Investor Appetite Grows For ETFs

Investor Appetite Grows For ETFs

ETF investors surveyed see the share of ETFs in their portfolios growing to 38% over the next five years, up from 29% today. Nearly all ETF investors (94%) say they are likely to purchase ETFs in the next two years. Notably, nearly half of the non-ETF investors surveyed (45%) say they are likely to purchase ETFs in the next two years. The findings come from the tenth edition of the ETF Investor Study by Charles Schwab & Co., Inc.

“Over the decade we have conducted this study, ETF investors’ appetite and affinity for ETFs has grown dramatically. They feel much more knowledgeable and confident in their abilities to use these products to help achieve their financial goals,” said David Botset, SVP of Product Strategy for Charles Schwab Investment Management, Inc. “This year we also asked non-ETF investors about their interest in ETFs. At a time when individual investors are particularly engaged in the markets, it is interesting to see that a significant pool of investors who have never dipped a toe into the world of ETFs are interested in adding these products to their portfolios.”

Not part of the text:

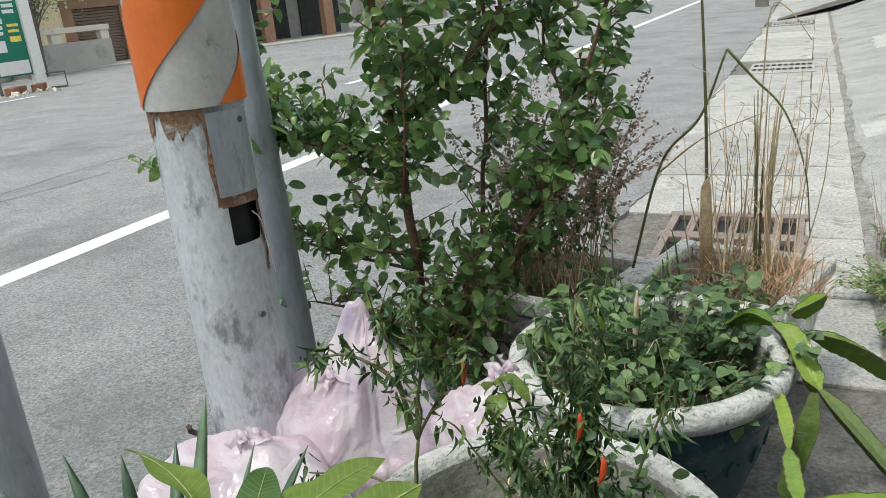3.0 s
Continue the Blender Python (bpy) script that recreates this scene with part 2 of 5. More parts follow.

Top reasons non-ETF investors who are likely to consider buying ETFs might do so

To diversify portfolio


ETFs are easy to buy and sell


ETFs are low cost


For tax efficiencies


Top reasons non-ETF investors who are unlikely to consider buying ETFs will refrain from buying them

Don’t understand enough about ETFs


Happy with current investment portfolio and not interested in ETFs


Prefer mutual funds


ETFs are too risky / ETFs are too complicated


As in years past, Millennials continue to outpace Gen X and Baby Boomers in ETF adoption, though Gen X is not far behind. Over the next year, 29% of Millennial ETF investors plan to significantly increase investments in ETFs, compared to 23% of Gen X investors and 9% of Boomer investors. Millennials estimate that in five years, 43% of their portfolios will be in ETFs, compared to 39% for Gen X and 29% for Boomers.

When it comes to specific ETF preferences, ETF investors point to actively managed ETFs, market cap index ETFs and fixed income ETFs as the top categories that they feel will add value in helping them reach their investment goals. Active semi-transparent ETFs are beginning to attract investors’ interest, with 16% saying they plan to invest in these specialty ETFs over the next year.

ETF Investor Evolution

The proportion of ETFs in investors’ portfolios increased by about 50% over the last decade, growing from average allocations of 19% to 29%. In 2015, ETF investors predicted that 25% of their portfolios would be in ETFs in five years – a prediction that turned out to be short. They ended up with 29% of their portfolios in ETFs in 2020, and they now expect that to grow to 38% by 2025.

Investors feel much more confident when it comes to making decisions about ETFs. In the latest study, 41% of investors say they are extremely confident in their ability to choose ETFs that can help achieve their investment objectives compared to just 18% in 2015. Similarly, 77% of ETF investors consider themselves experienced or intermediate when it comes to their understanding of ETFs, compared to 57% in 2015.

“Education is a key ingredient to success in all aspects of investing, so it is very exciting to see the evolution that has taken place with ETF investors’ familiarity and comfort with ETFs,” said Botset. “Certainly the myriad strengths of ETFs – from tax efficiency, to low fees, to transparency – have paved the way for investors to adopt them as foundational building block components of an investment portfolio.”